Aquí, en cambio, parece que el Caribe tuviera complejo de esquina. Es como si no creyéramos que nuestra historia merece ser contada con respeto.
Hay algo de abandono institucional, sí. Pero también hay algo de comodidad cultural, porque contar las historias profundas exige trabajo, investigación, sensibilidad y compromiso; y eso no siempre da rating inmediato. Pero sí deja huella. Y es eso lo que falta: visión de largo aliento, responsabilidad con la memoria y, sobre todo, amor propio.

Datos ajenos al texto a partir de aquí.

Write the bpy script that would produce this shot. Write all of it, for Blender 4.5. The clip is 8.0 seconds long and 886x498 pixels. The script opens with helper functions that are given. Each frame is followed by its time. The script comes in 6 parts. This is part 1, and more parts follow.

Tenemos un canal regional con un enorme potencial narrativo, pero le estamos dejando esa responsabilidad a otros: a los cachacos, a los capitalinos, quienes luego hacen con nuestras historias lo que mejor les parezca, sencillamente porque nosotros no nos animamos a contarlas primero.
Lo que necesitamos no es una televisión elitista ni aburrida. Necesitamos una televisión regional que dignifique sin solemnidad, que entretenga sin burlarse, que emocione sin deformar, que recupere la raíz sin disfrazarla de memes y que celebre lo que somos sin tener que venderlo como un chiste.
Todavía estamos a tiempo. Hay talento, hay historias, hay archivo y sabiduría popular. Lo que falta es dirección, un mínimo de rebeldía cultural, un “¡ya basta!” a la caricatura y un “¡vamos a narrarnos bien!” desde adentro, desde nosotros, no para agradar a los de afuera sino para entendernos mejor.
Porque si no lo hacemos nosotros, nadie más lo hará; y si seguimos riéndonos de nosotros mismos, para que los otros nos acepten, terminaremos sin rostro, sin voz y sin memoria. Y el Caribe, con toda su riqueza, será sólo eso: un mal chiste repetido hasta el cansancio.